I'm reading about AST (abstract syntax trees) but all the samples I see use expressions such as:
a + b * c
Which could be represented in a lispy like syntax as:
(+ a (* b c) )
Which will be the equivalent to:
+
/ \
a *
/ \
b c
My question is How an AST for a class in a OOPL would look like?
My naive attempt is for this Java code:
class Person {
String name;
int age;
public String toString() {
return "name";
}
}
Is:
;Hand written
(classDeclaration Person
(varDeclaration String name)
(varDeclaration int age )
(funcDeclaration String toString
(return "name")
)
)
But I'm not quite sure how close or far am I to a real AST representation.
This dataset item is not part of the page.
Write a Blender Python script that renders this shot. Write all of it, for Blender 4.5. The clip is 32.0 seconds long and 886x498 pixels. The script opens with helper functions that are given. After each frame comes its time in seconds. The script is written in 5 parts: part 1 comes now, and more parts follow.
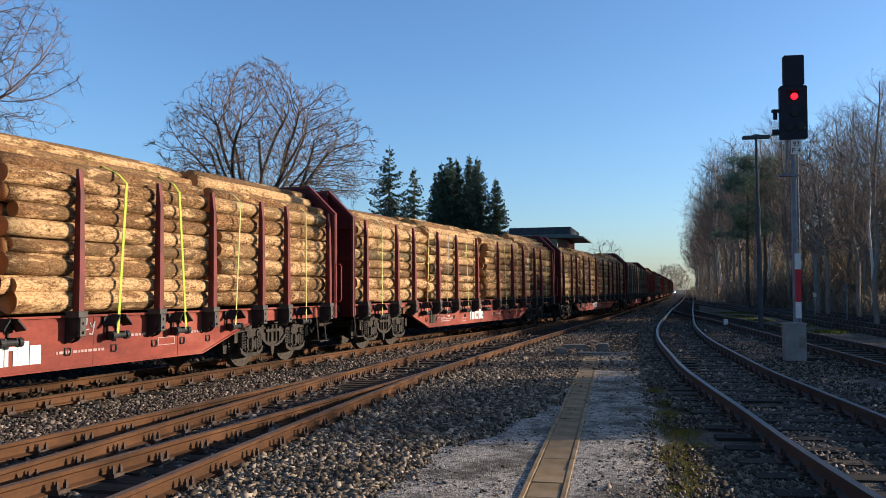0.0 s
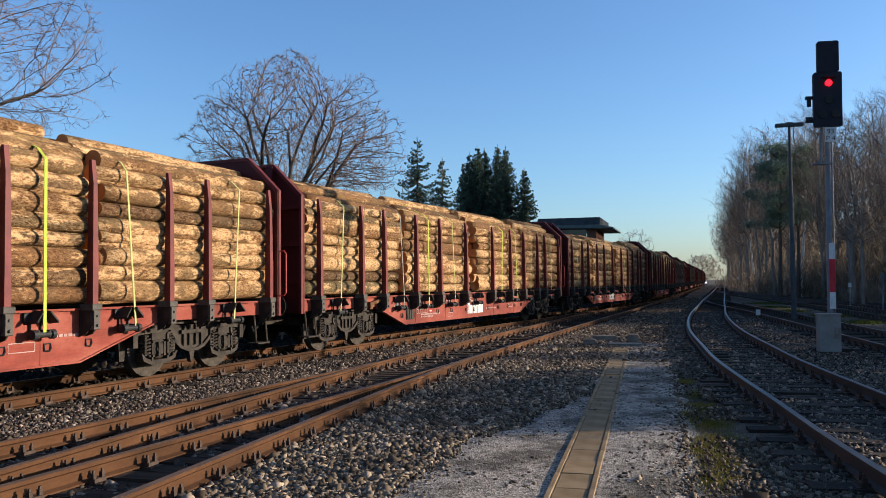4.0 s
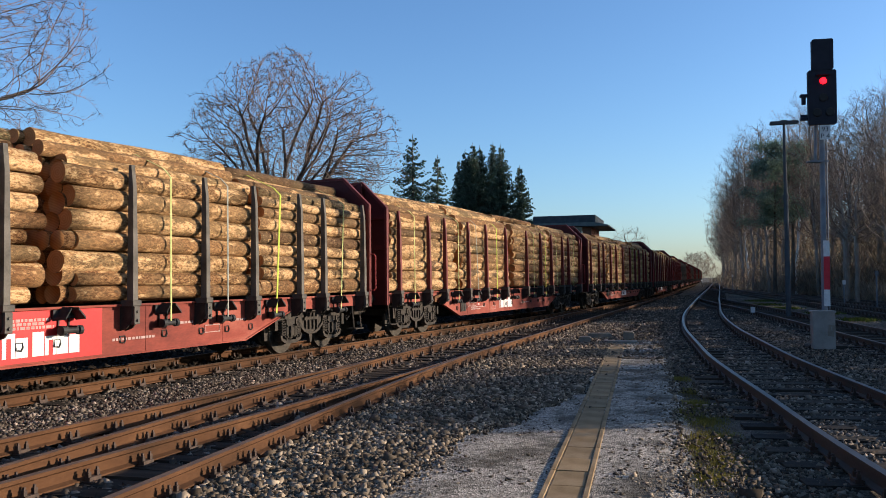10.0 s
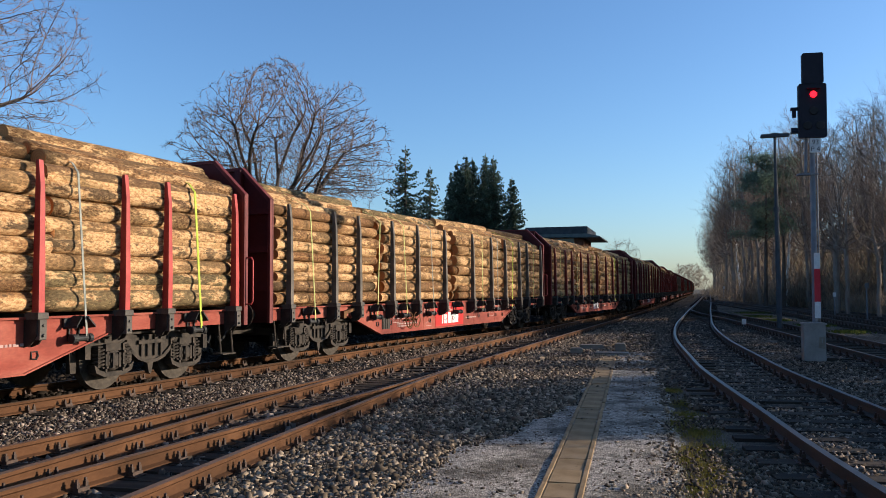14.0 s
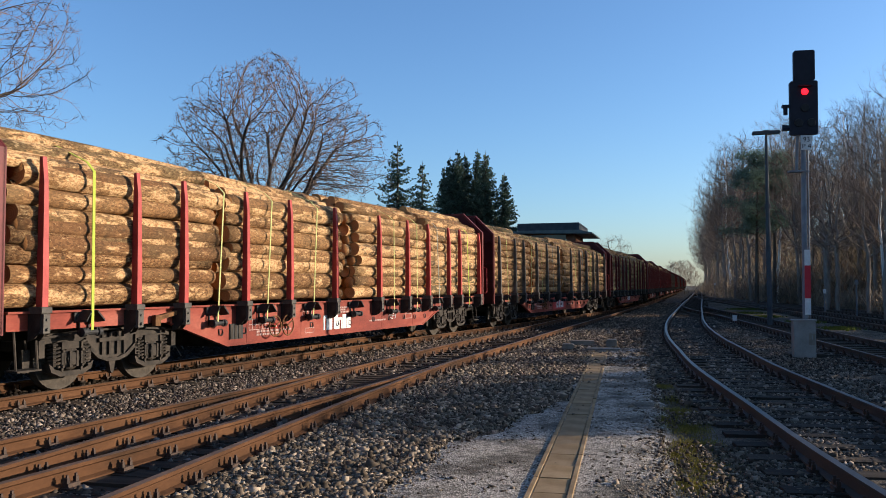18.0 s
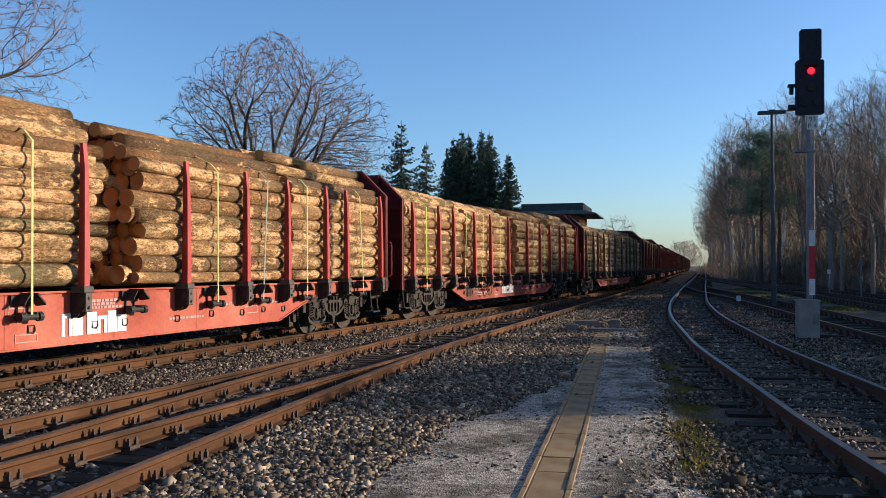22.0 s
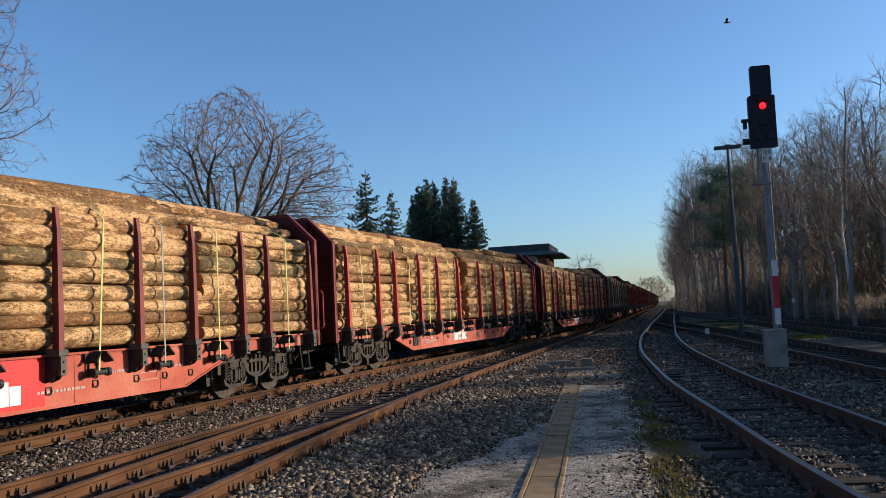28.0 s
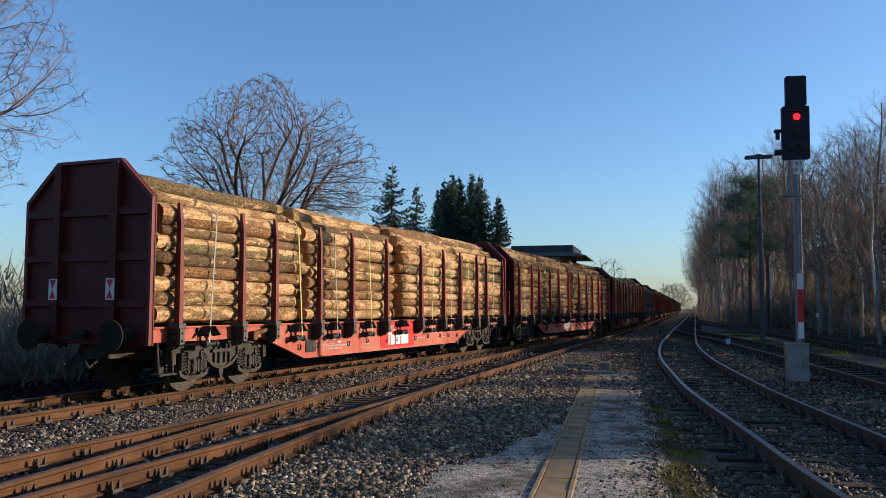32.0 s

Does it depends on the language I choose. How much detail is needed? Are those "xyzDeclaraction" needed or could be as:
(Person (String name) (int age))
Where can I see a "real" representation of an actual programming language to learn more.
AST is an abstraction of the CST (concrete syntax tree, or, parse tree). The concrete syntax tree is the tree resulting from the productions (in the grammar) used to parse the file. So your AST is basically derived from your grammar definition, but has for transformed
Exp
/ | \
/ | \ *
Ident BinOp Ident into / \
/ | \ "x" "y"
/ | \
"x" * "y"
All in all I think the example in your post looks fine. I would probably wrap the variable declarations in a varDeclList
and the function declaration in a methDeclList
, and the return statement in a stmtList
. (See below.)
One more or less "real" representation of an AST is described by Apple in his book "Modern Compiler Implementation in Java". (Resources can be found here.)
Using those classes, your program would be represented as follows:
Program
ClassDeclList
ClassDecl
Identifier
id: Person
VarDeclList
VarDecl
type: String
id: name
VarDecl
type: int
id: age
MethDeclList
MethodDecl
modifiers: public
returnType: String
id: toString
Formals
(empty)
StmtList
returnStmt
Identifier
id: name